Towards Immersive Human-X Interaction: A Real-Time Framework for Physically Plausible Motion Synthesis

TL;DR

This paper presents Human-X, a real-time framework for physically plausible human interaction synthesis that improves motion realism, safety, and responsiveness in VR and robotics applications.

Contribution

The paper introduces a novel real-time framework combining an auto-regressive reaction diffusion planner and reinforcement learning-based motion tracking for enhanced physical plausibility.

Findings

Significant improvements in motion quality and interaction continuity.

Enhanced physical realism and safety in human-robot interactions.

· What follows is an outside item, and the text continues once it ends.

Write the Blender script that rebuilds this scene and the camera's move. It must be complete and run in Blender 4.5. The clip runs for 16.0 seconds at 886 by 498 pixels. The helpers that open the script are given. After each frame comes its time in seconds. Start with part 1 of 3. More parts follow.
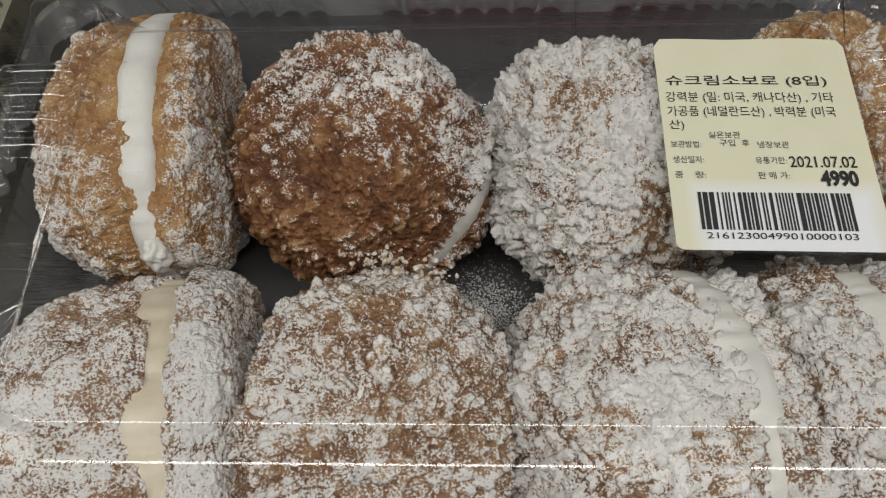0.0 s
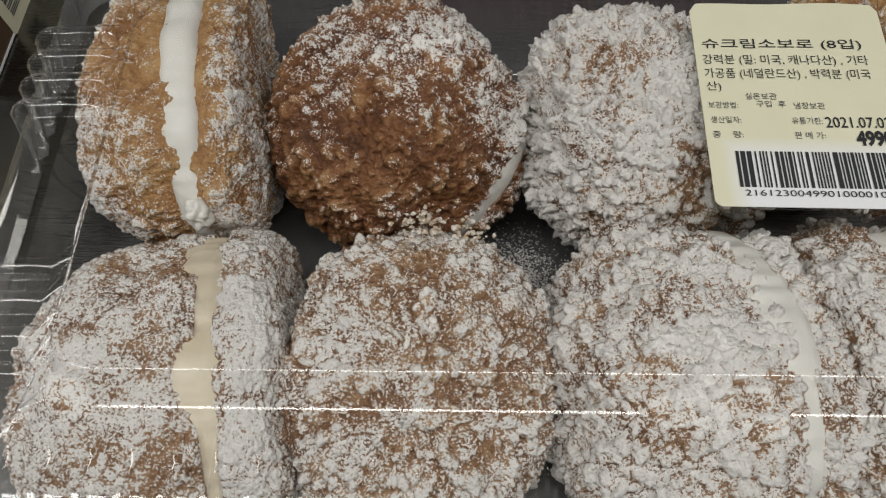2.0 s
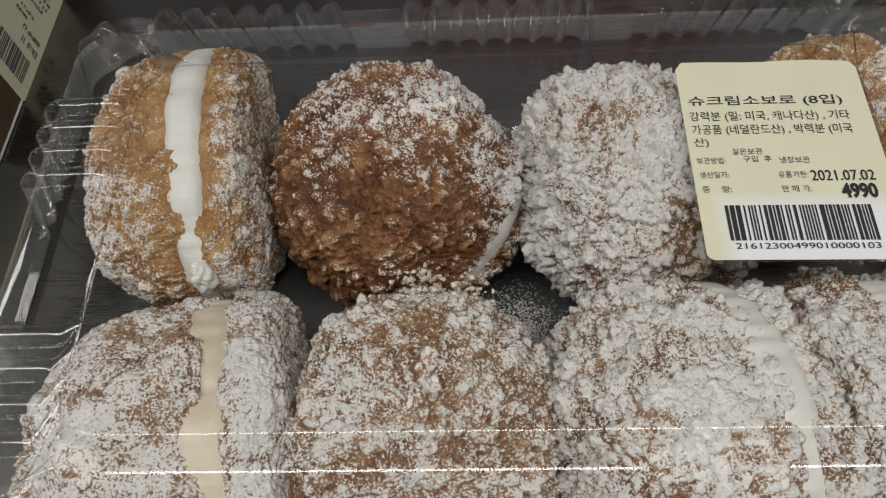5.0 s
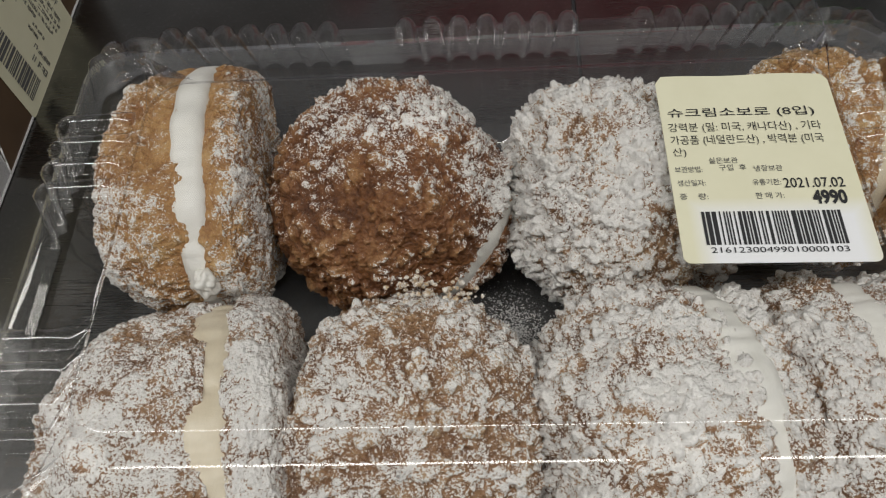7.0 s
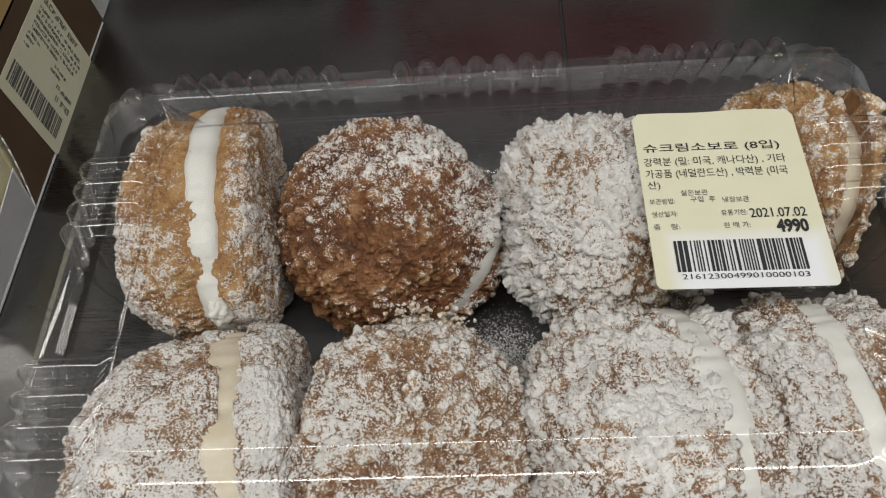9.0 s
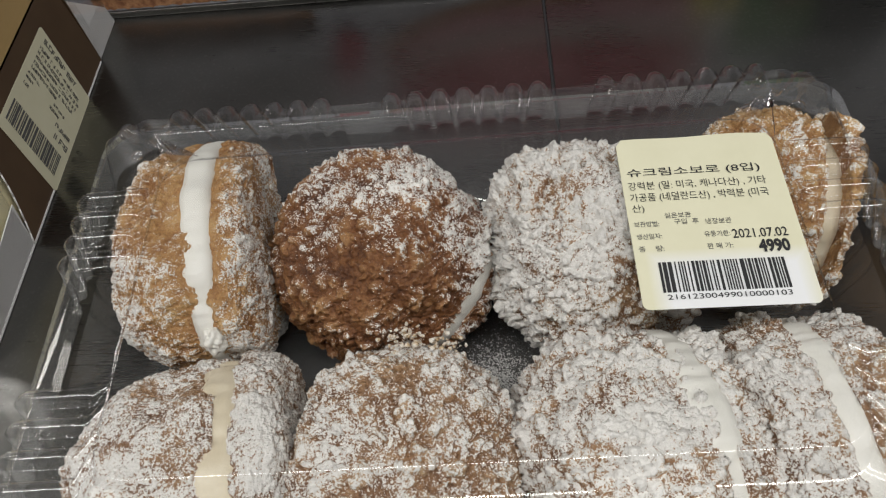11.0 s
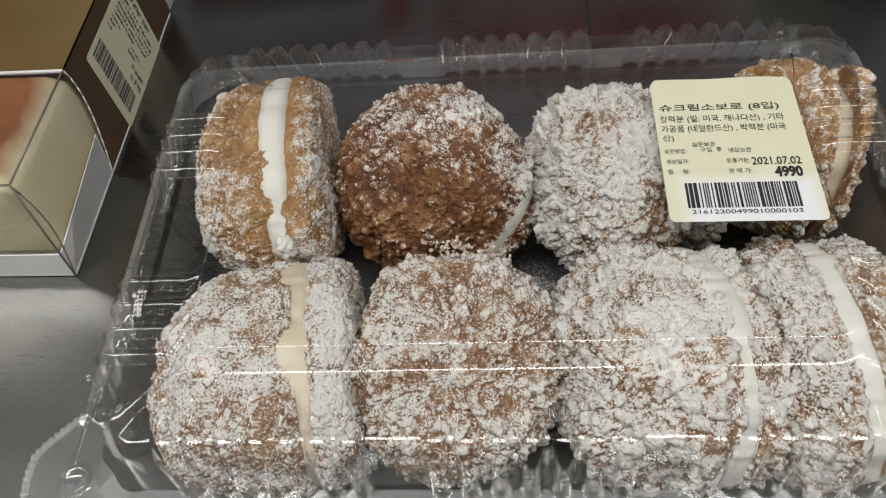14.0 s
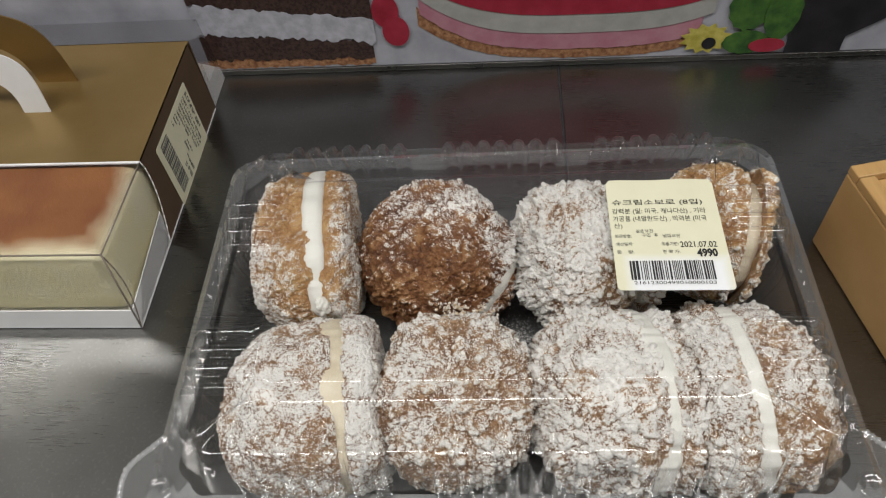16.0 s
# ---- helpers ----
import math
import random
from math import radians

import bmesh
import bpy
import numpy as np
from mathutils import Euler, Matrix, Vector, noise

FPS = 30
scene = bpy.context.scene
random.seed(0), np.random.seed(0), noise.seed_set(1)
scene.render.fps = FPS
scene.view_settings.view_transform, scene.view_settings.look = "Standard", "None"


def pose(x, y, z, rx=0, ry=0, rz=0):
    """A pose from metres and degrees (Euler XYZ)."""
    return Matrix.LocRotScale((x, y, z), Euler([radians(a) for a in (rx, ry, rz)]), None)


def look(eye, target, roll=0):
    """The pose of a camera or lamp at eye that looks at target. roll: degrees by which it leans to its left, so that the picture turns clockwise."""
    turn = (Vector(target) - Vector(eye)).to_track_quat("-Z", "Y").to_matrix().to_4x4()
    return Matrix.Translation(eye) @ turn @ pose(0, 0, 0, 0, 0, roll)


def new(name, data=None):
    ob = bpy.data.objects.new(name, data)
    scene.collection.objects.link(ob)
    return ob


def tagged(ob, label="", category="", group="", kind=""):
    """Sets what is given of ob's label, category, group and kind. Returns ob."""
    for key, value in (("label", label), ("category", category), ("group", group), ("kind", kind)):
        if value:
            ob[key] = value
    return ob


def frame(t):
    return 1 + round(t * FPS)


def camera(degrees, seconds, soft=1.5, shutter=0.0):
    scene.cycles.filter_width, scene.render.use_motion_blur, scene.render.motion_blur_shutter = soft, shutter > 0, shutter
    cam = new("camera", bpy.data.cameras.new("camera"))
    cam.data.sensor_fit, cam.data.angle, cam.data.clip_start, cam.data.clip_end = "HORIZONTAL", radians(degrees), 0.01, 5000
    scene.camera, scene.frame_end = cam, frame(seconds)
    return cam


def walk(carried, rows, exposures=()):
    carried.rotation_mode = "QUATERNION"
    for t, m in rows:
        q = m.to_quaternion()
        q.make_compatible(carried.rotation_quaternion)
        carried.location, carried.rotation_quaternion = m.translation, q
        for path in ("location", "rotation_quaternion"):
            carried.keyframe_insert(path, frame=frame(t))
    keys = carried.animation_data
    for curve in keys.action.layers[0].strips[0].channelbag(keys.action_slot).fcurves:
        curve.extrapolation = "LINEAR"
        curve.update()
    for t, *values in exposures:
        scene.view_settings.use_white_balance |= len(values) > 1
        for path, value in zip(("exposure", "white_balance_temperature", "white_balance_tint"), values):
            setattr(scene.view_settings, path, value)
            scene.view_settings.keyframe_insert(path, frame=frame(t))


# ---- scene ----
cam = camera(61.87, 16.0, soft=1.15)
# seconds, eye, point looked at, roll
PATH = [
    (0, (0.01767, 0.03311, 0.24929), (0.00219, 0.16664, -0.01891), -5.09),
    (0.5, (0.01510, 0.03049, 0.24820), (-0.00017, 0.16238, -0.02082), -5.24),
    (1, (0.01347, 0.02830, 0.24997), (-0.00202, 0.16087, -0.01870), -5.28),
    (1.5, (0.01019, 0.02499, 0.25079), (-0.00654, 0.15714, -0.01801), -5.47),
    (2, (0.00722, 0.02254, 0.24903), (-0.00864, 0.15310, -0.02060), -5.05),
    (2.5, (0.00476, 0.02032, 0.24861), (-0.01236, 0.15003, -0.02136), -5.65),
    (3, (0.00816, 0.02273, 0.24965), (-0.01154, 0.15531, -0.01875), -6.74),
    (3.5, (0.00747, 0.02183, 0.25116), (-0.01156, 0.15285, -0.01805), -6.68),
    (4, (0.00563, 0.02210, 0.24986), (-0.01091, 0.15562, -0.01828), -5.77),
    (4.5, (0.00819, 0.02645, 0.25277), (-0.00798, 0.17053, -0.00987), -6.13),
    (4.7, (0.00748, 0.02576, 0.25420), (-0.00880, 0.17075, -0.00793), -5.94),
    (6.8, (0.01294, 0.02095, 0.26064), (-0.00451, 0.16778, -0.00039), -6.58),
    (7, (0.01268, 0.01788, 0.26357), (-0.00568, 0.16771, 0.00431), -6.79),
    (7.5, (0.01260, 0.01325, 0.26799), (-0.00678, 0.16113, 0.00769), -7.49),
    (8, (0.01313, 0.01072, 0.26826), (-0.00763, 0.16040, 0.00910), -8.00),
    (8.5, (0.01652, 0.01217, 0.27693), (-0.00577, 0.16575, 0.02018), -8.79),
    (9, (0.01965, 0.01329, 0.28214), (-0.00302, 0.16741, 0.02575), -8.85),
    (11.5, (0.02334, 0.00824, 0.28654), (0.00011, 0.17437, 0.03782), -9.72),
    (12, (0.02170, 0.00591, 0.28948), (-0.00458, 0.17145, 0.04067), -10.14),
    (12.5, (0.01642, -0.00421, 0.28460), (-0.00927, 0.15814, 0.03364), -9.61),
    (13, (0.01501, -0.01623, 0.28953), (-0.01211, 0.14732, 0.03950), -9.13),
    (13.5, (0.01509, -0.02527, 0.29396), (-0.01316, 0.13622, 0.04272), -9.69),
    (14, (0.01247, -0.03262, 0.29812), (-0.01634, 0.12957, 0.04739), -9.21),
    (14.5, (0.01300, -0.03691, 0.30446), (-0.01405, 0.12585, 0.05390), -8.67),
    (15, (0.01588, -0.05100, 0.31635), (-0.00977, 0.11392, 0.06706), -7.41),
    (15.5, (0.01860, -0.06341, 0.34146), (-0.00441, 0.10947, 0.09736), -6.63),
    (16, (0.01469, -0.07762, 0.36959), (-0.01029, 0.10393, 0.13207), -6.85),
]
EXPOSURES = [(0.0, -0.30), (4.7, -0.29), (7.0, -0.23), (9.0, -0.13), (11.5, -0.02), (14.5, -0.02), (15.5, 0.0), (16.0, 0.15)]
walk(cam, [(t, look(eye, target, roll)) for t, eye, target, roll in PATH], EXPOSURES)

# ---- world and lights: a shop hall with ceiling tubes ----
world = bpy.data.worlds.new("hall_air")
scene.world = world
world.use_nodes = True
world.node_tree.nodes["Background"].inputs[0].default_value = (0.62, 0.66, 0.70, 1)
world.node_tree.nodes["Background"].inputs[1].default_value = 0.08


def lamp(name, loc, size_x, size_y, watts, colour, target=None):
    data = bpy.data.lights.new(name, "AREA")
    data.shape, data.size, data.size_y, data.energy, data.color = "RECTANGLE", size_x, size_y, watts, colour
    ob = new(name, data)
    ob.matrix_world = look(loc, target if target else (loc[0], loc[1] + 0.0001, loc[2] - 1))
    return ob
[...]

Validated effectiveness through experiments on multiple datasets and real-world applications.

Abstract

Real-time synthesis of physically plausible human interactions remains a critical challenge for immersive VR/AR systems and humanoid robotics. While existing methods demonstrate progress in kinematic motion generation, they often fail to address the fundamental tension between real-time responsiveness, physical feasibility, and safety requirements in dynamic human-machine interactions. We introduce Human-X, a novel framework designed to enable immersive and physically plausible human interactions across diverse entities, including human-avatar, human-humanoid, and human-robot systems. Unlike existing approaches that focus on post-hoc alignment or simplified physics, our method jointly predicts actions and reactions in real-time using an auto-regressive reaction diffusion planner, ensuring seamless synchronization and context-aware responses. To enhance physical realism and safety, we integrate an actor-aware motion tracking policy trained with reinforcement learning, which dynamically adapts to interaction partners' movements while avoiding artifacts like foot sliding and penetration. Extensive experiments on the Inter-X and InterHuman datasets demonstrate significant improvements in motion quality, interaction continuity, and physical plausibility over state-of-the-art methods. Our framework is validated in real-world applications, including virtual reality interface for human-robot interaction, showcasing its potential for advancing human-robot collaboration.